A healthy dating life needs standards:
- she responds with some consistency
- she makes time, not just excuses
- she shows interest in seeing you
- she doesn’t require constant chasing to stay engaged
Example: if you’ve asked her out twice and she keeps dodging without offering another time, stop pushing. Example: if she only texts “hey” at 11 p.m., that may be attention, but it isn’t effort.
This isn’t about being proud. It’s about self-respect. You don’t have to be angry. You just have to be done.
A man who treats his own time like it matters is more attractive than a man who accepts whatever comes his way.
If You Feel It, Say It Like a Man
A lot of good things die because men are terrified of being a little exposed. They think if they say what they feel, they’ll lose power. Usually the opposite is true. Calm honesty is stronger than guarded guessing games.
You don’t need a speech. You need clarity.
Try this:
- “I like talking to you. Let’s make this a date.”
- “I’m attracted to you.”
- “I’d like to see you again.”
- “I’m looking for something real, not a weeks-long maybe.”
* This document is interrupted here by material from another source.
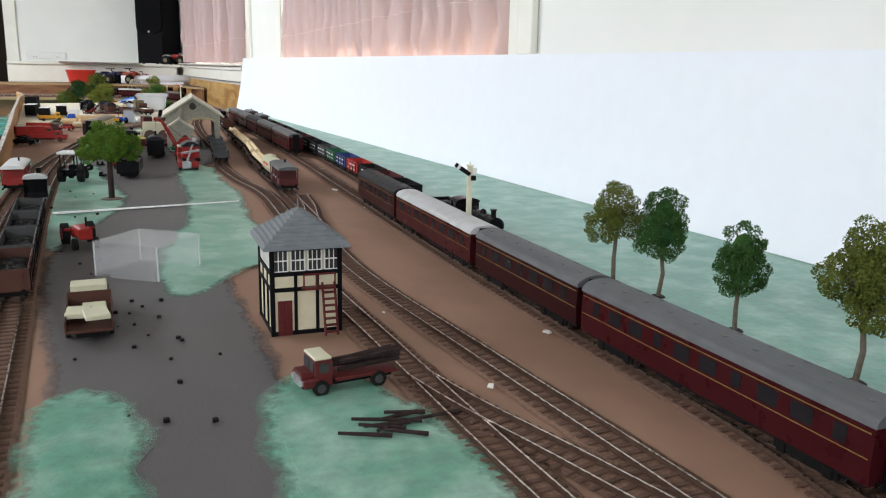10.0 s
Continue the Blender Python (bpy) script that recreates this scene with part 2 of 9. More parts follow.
def box(bm, x, y, z, sx, sy, sz, bevel=0.0, m=None):
    """A box centred at x, y with its foot at z."""
    v = bmesh.ops.create_cube(bm, size=1)["verts"]
    t = Matrix.LocRotScale((x, y, z + sz / 2), None, (sx, sy, sz))
    bmesh.ops.transform(bm, matrix=(m @ t) if m is not None else t, verts=v)
    if bevel:
        e = list({e for q in v for e in q.link_edges})
        bmesh.ops.bevel(bm, geom=e, offset=bevel, segments=1, affect="EDGES", profile=0.5)
    return bm


def rod(bm, a, b, r0, r1=None, n=8, caps=True):
    a, b = Vector(a), Vector(b)
    d = b - a
    v = bmesh.ops.create_cone(bm, cap_ends=caps, segments=n, radius1=r0, radius2=r0 if r1 is None else r1, depth=d.length)["verts"]
    bmesh.ops.transform(bm, matrix=Matrix.Translation((a + b) / 2) @ d.to_track_quat("Z", "Y").to_matrix().to_4x4(), verts=v)
    return bm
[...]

That kind of language scares off the wrong people fast, which is useful. It saves time. It also makes the right people feel safe because they know where you stand.
A woman does not want to decode a man like she’s working a puzzle at 10 p.m. on a Tuesday. Be understandable.
The truth is simple: if you wait forever, you often get nothing. If you move with calm intent, you give the connection a chance to become something real.